In the second half of the decade, Chuck left to pursue teaching and Mary Ann and Virginia Nesmith joined the staff. They continued to analyze the economic dependance on the military economy being experienced by the St. Louis region. Emerson Electric, General Dynamics, McDonnell Douglas and more than 700 other prime defense contractors collectively accounted for around 74,000 people (6.4 percent of the workforce) and 2.3 billion (8.4 percent of the wages).
In July 1990, McDonald Douglas announced plans to eliminate 4500 jobs in St. Louis. Then in 1991, with the cancellation of the A-12 project, another 5000 people were terminated. The cold war was clearly over. The St. Louis Economic Conversion Project joined a regional advisory committee to oversee a government supported Economic Adjustment and Diversification Program.
An economic adjustment plan was prepared, surveys of workers and defense contractors conducted, and a variety of special projects begun. SLECP helped prepare several federal grants, and devoted special attention to a St. Louis Technology Transfer and Management Assistance Program, and a Business Assistance Network. Lance McCarthy joined the staff with a focus on finding investors for distressed sites in the inner suburbs.
In the mid nineties, SLECP entered into a contract with the St.Louis Development Corporation in order to help small manufacturers within the City to improve communication and collaboration amongst themselves. This followed an active effort by SLECP to define projects that could be built into the 1994 St. Louis Empowerment Zone application. The $10,000 award from the City’s Enterprise Community program resulted in formation and initial support for the St. Louis Manufacturing Association.
After a slower time period in the late nineties, Chris Stolz and Marie Andrews were hired. With their assistance, concern returned to the issue of missiles in space, a high priority project in the mind of the new Bush Administration. Drug interdiction efforts in Latin America were also examined.
Marie left in 2001, and Chris left in the summer of 2002, moving with his wife to a new service opportunity in Burundi. Chrissy Kirchoefer left the Board to provide part time staff support in the summer. She was joined in the fall of 2002 by Catherine Marquis-Homeyer. Chrissy Kirchoefer left the staff to pursue other interests in summer 2004.
The name of the organization was changed to the Peace Economy Project in October 2002. The new focus of research became the St. Louis area-based military division of Boeing Company, the area’s second largest employer and the nation’s number two military contractor.
Andy Heaslet joined PEP in the summer of 2007 as coordinator for the organization. Andy left in 2010 to start his own bike delivery business, and Tila Neguse came on board as the executive director. During her time at PEP, Tila wrote a grant proposal which funded and supported PEP’s youth initiative, the Student Activist Coalition of St. Louis, which would later become its own organization, Young Activists United St. Louis.
In the summer of 2012, Tila left to become a peace lobbyist with the Friends Committee on National Legislation in Washington DC. Sylvester Brown stepped in as the interim Executive Director at this time to keep the systems running smoothly.

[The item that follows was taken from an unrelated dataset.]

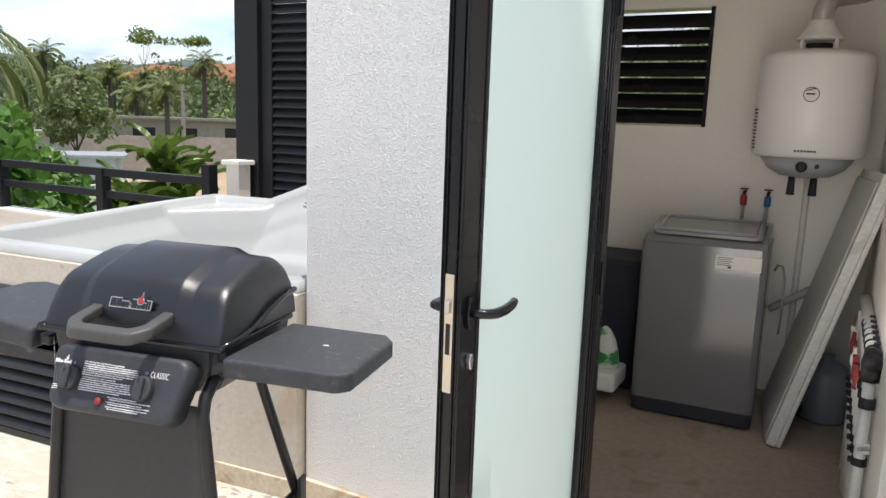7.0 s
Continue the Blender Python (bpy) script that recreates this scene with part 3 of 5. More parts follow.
# ---- the tub with its stone surround ----
TUB = Matrix.Translation((-3.49, 3.165, 0)) @ Matrix.Rotation(radians(5.2), 4, "Z")
surround = tagged(empty("tub_surround", TUB), "beige stone-clad surround of a sunken hot tub with a low hatch", "tub surround")
UX, VY, ZT = 2.30, 2.06, 0.812
HU0, HU1, HZ0, HZ1 = 0.60, 1.775, 0.06, 0.675   # hatch opening
for lo, hi in (((0, 0, -0.008), (HU0, 0.09, ZT)), ((HU1, 0, -0.008), (UX, 0.09, ZT)), ((HU0, 0, HZ1), (HU1, 0.09, ZT)), ((HU0, 0, -0.008), (HU1, 0.09, HZ0)), ((0, 0.09, -0.008), (0.09, VY, ZT))):
    part("stone_panel", box(lo, hi), M["tub_wall"], surround)
bm = box((0.09, 0.09, ZT - 0.05), (0.2, VY, ZT))
part("ledge", bm, M["tub_wall"], surround)
# near-black sheets added to paint the deep shade behind the hatch opening
part("shade_backing", box((0.092, 0.55, 0.0), (UX - 0.01, 0.57, HZ1 + 0.05)), M["void"], surround)
part("shade_floor", box((0.092, 0.092, 0.001), (UX - 0.01, 0.55, 0.006)), M["void"], surround)
part("shade_roof", box((0.09, 0.09, HZ1 + 0.01), (UX, 0.6, HZ1 + 0.02)), M["void"], surround)
# skirting of the surround
n = 5
for k in range(n):
    w = UX / n
    part("skirting_stone", box((k * w + 0.001, -0.012, -0.008), ((k + 1) * w - 0.001, 0, 0.082), 0.002, 1), M["base_stone"], surround)
for k in range(4):
    w = VY / 4
    part("skirting_stone", box((-0.012, k * w + 0.001 - (0.012 if k == 0 else 0), -0.008), (0, (k + 1) * w - 0.001, 0.082), 0.002, 1), M["base_stone"], surround)
# hatch frame
hf = part("hatch_frame", box((HU0, -0.012, HZ1 - 0.035), (HU1, 0.05, HZ1), 0.003, 1), M["hatch_grey"], surround, "dark grey hatch frame")
part("frame_side", box((HU0, -0.012, HZ0), (HU0 + 0.035, 0.05, HZ1 - 0.035), 0.003, 1), M["hatch_grey"], hf)
part("frame_side", box((HU1 - 0.035, -0.012, HZ0), (HU1, 0.05, HZ1 - 0.035), 0.003, 1), M["hatch_grey"], hf)
part("hatch_lining", box((HU0 + 0.036, 0.02, HZ0), (HU0 + 0.085, 0.09, HZ1 - 0.036)), M["coping"], surround, "pale lining board beside the opening")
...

In this role, he created the Peace, Poverty, People, and Our National Priorities public information campaign which brought together a number of St. Louis organizations to discuss sequestration and the need to protect social programs from budget cuts.
As of February 2013, PEP continues to focus on sequestration, advocating for protecting discretionary spending for social programs and cutting the Pentagon budget. They have also brought in Jasmin Maurer to serve as the Executive Director. Sylvester Brown continues to serve as a board member.
In August 2014, the shooting of Michael Brown shook the nation and the city of St. Louis. In the Ferguson aftermath, many organizations increased focus on gun violence, police militarization, racism and other issues highlighted in those protests. The Peace Economy Project was no exception.
Following Ferguson, PEP joined both the Don’t Shoot Coalition and the Drone Free St. Louis coalition to work against increased police militarization, surveillance and armament. PEP also received a small grant from the Deaconess Foundation in 2015 to research youth violence in St. Louis. The research will be completed in Fall 2016.